Racconti dall'ospizio #2 – Super Hang-On: a 320 km/h coi reumatismi!
Racconti dall’ospizio è una rubrica in cui raccontiamo i giochi del passato con lo sguardo del presente. Lo sguardo di noi vecchietti.
Quand'ero un piccolo giovine dal folto crine, all'incirca cinque lustri fa, l'idea di cavalcare un bolide a due ruote e sfrecciare ginocchio-a-terra tra palme e tucani mi sembrava irresistibile. Era il 1987, c'era scritto Super Hang-On e in pratica era il massimo della vita, senza neppure sapere chi fosse Yu Suzuki o chi avesse "inventato" Out Run. Bastava montare sul cabinato basculante (che stava sempre troppo vicino ai tavoli da biliardo e letteralmente disperso nel fumo di sigaretta dei più grandi, ché allora volavano ceffoni come niente), quindi infilarci dentro un gettone e saggiare ritualmente l'acceleratore prima del via, sentendosi un po' migliori. Bastava, insomma, una saccoccia di monetine sonanti, per potersi pavoneggiare come impavidi centauri arcade, senza neppure togliersi di dosso il montgomery marrone.
Il dramma del cabinato extra-lusso di Super Hang-On (ne esistevano molteplici varianti, come per Out Run), tuttavia, era questo: a sbatacchiare quella maquette col numero 1 sul codino, muovendosela tra le cosce prima a destra e poi a sinistra, ci si sentiva tutti un poco scemi, diciamo per almeno il 10%. L'imbarazzo percepito dal pilota lì abbarbicato, inoltre, cresceva esponenzialmente a partire dal tredicesimo anno d'età del giocatore, per mutare in incontenibile gioia, priva di alcun tipo di pudore, dal trentesimo anno in poi. Il top, comunque, era giocarci a undici o dodici anni.
L'illusione delle due ruote virtuali di Sega, bisogna dirlo, costava solo pochi spiccioli e durava sempre troppo poco per via dell'elevata difficoltà del gioco, eppure non aveva prezzo: il macchinario idraulico alla base del coin-op consentiva l'inclinazione della moto e dispensava adrenalina dagli altoparlanti circolari (mirabilmente incastonati nel bianco cockpit fregiato di sponsor), mentre l'avatar pilota sfrecciava con l'appeal di Barry Sheene. Occorreva anticipare la discesa in piega con il più corretto tempismo, memorizzare la successione di curve, dossi e lunghi rettifili, oltre che scansare con rapidissimi riflessi i piloti avversari in strada e gli ostacoli a bordo pista (palme, cartelloni pubblicitari, lampioni), pena un'inesorabile sbandata, o peggio ancora un ruzzolone a terra.

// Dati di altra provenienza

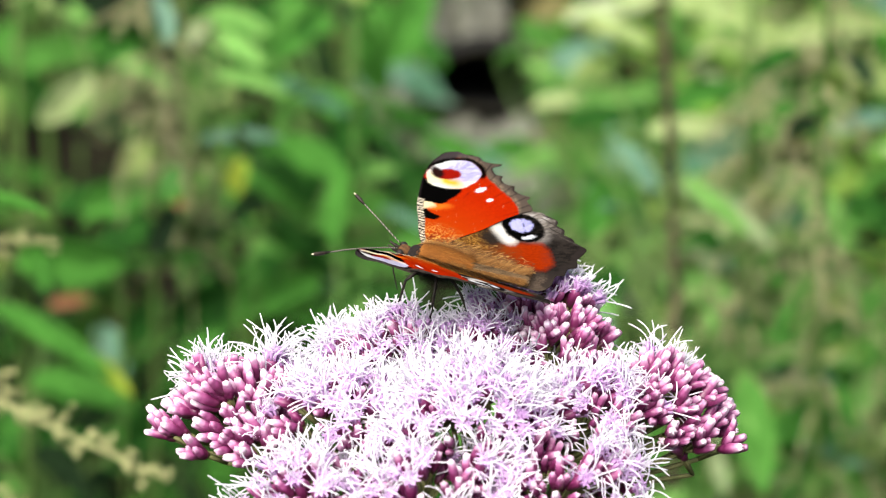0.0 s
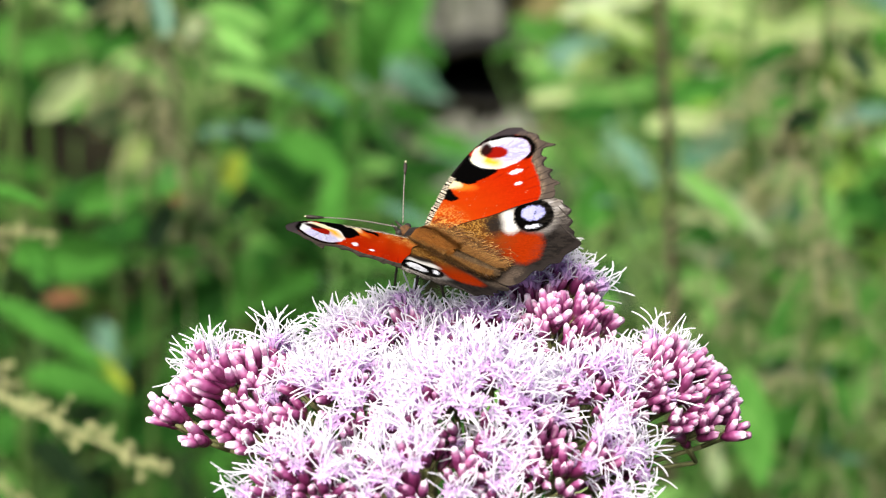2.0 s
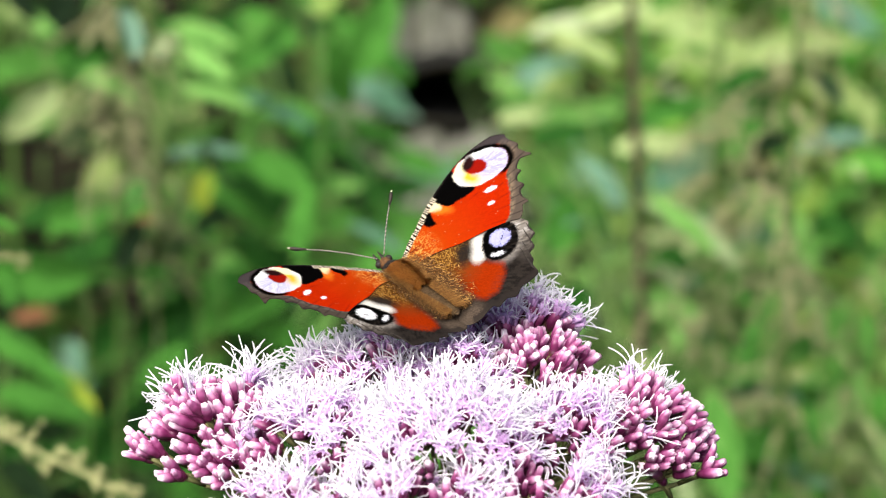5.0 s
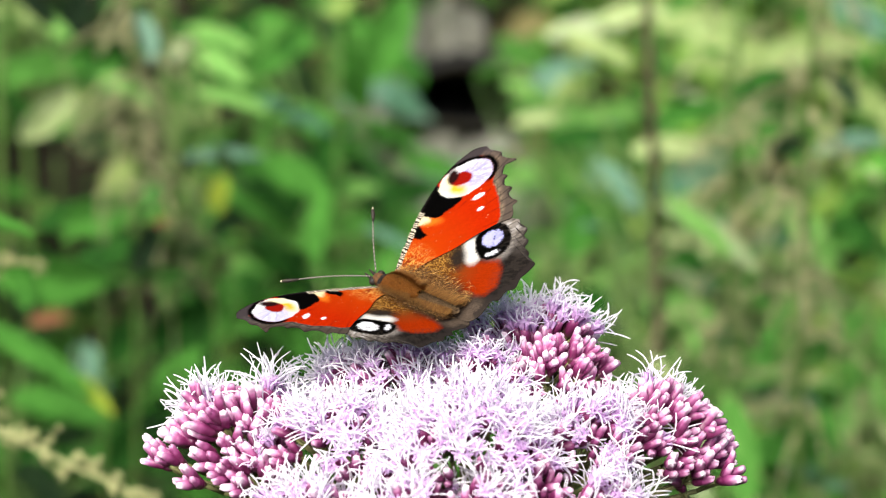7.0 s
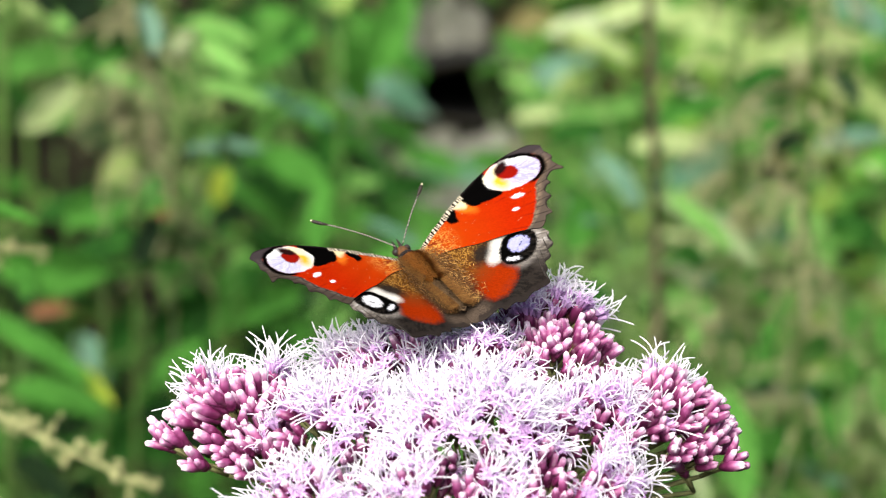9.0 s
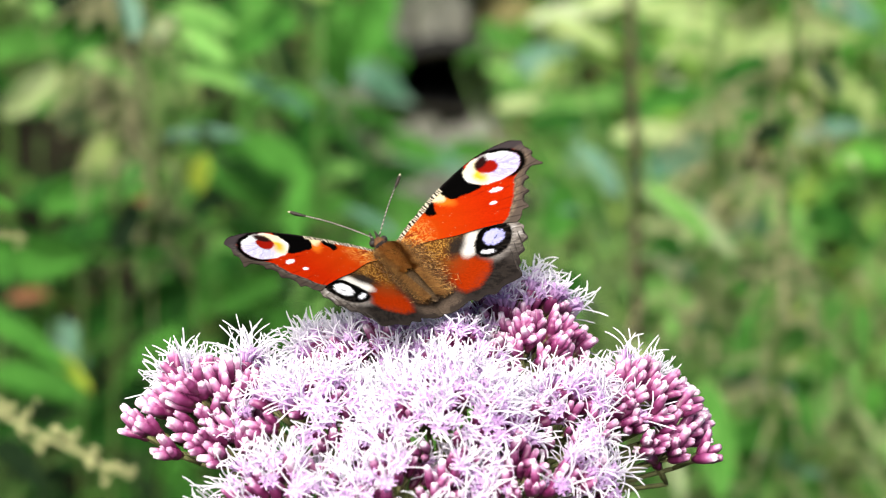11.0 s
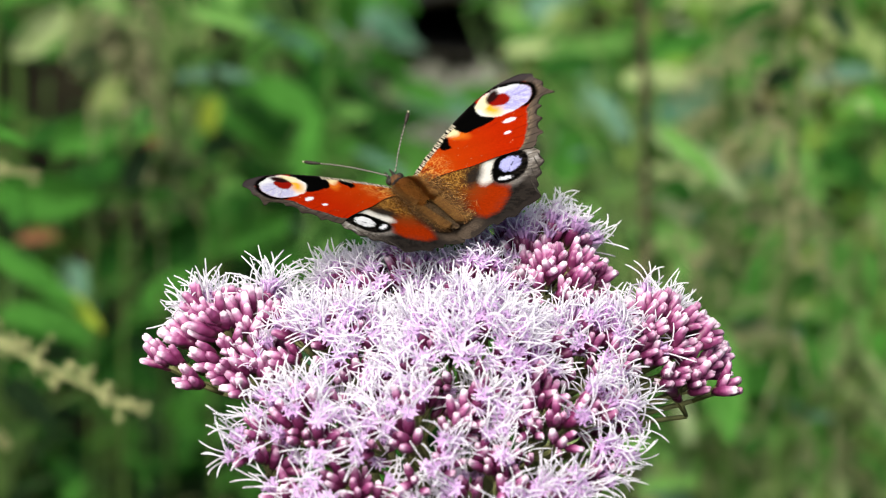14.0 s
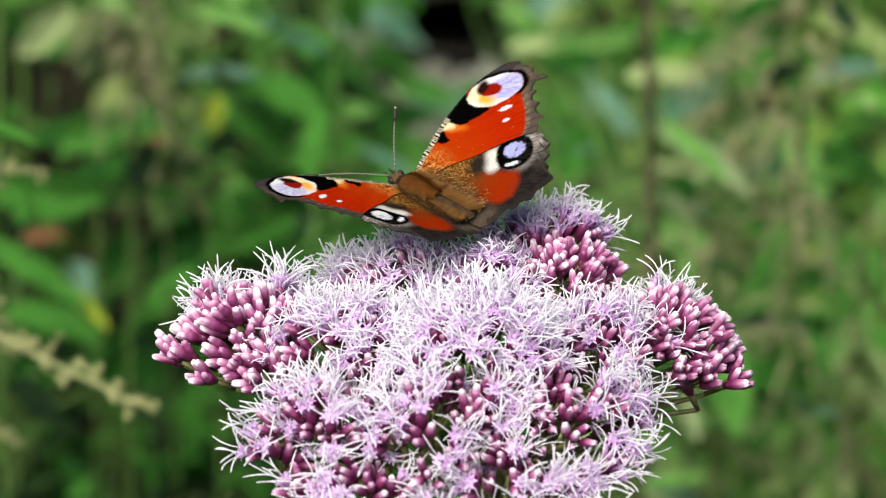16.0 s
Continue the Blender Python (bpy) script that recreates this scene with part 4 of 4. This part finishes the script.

Il turbo era la novità: disponibile non appena raggiunti i 280 km/h, produceva galvanizzanti fiammelle dagli scarichi del quattro-cilindri-virtuale. Il controllo del mezzo con le turbine a tutto spiano, dunque, mutava la corsa in una questione altamente mnemonica, terribilmente pericolosa, da massima concentrazione e chiappe ben strette.
Giocarlo ancora una volta oggi su Virtual Console Wii (occorrono 900 punti Nintendo, cioè 9 euro), a distanza di venticinque anni dalla prima partita, vuol dire fallire in maniera reiterata, quasi al limite dell'imprecazione convulsa, nel tentativo di giungere anche solo all'ultimo checkpoint dello stage per principianti. La verità è che Super Hang-On era ed è un gioco estremamente difficile, esigente come la gran parte dei videogiochi degli anni ottanta, ovvero un sacro tempio di reazioni e riflessi, nel più che arduo tentativo di completarlo in tutti i suoi impossibili 48 stage. Si capisce che si è troppo vecchi per farcela, tuttavia, quando s'incomincia ad usare il freno e s'accende spesso e volentieri lo stop posteriore, oppure quando è pronta la mela cotta.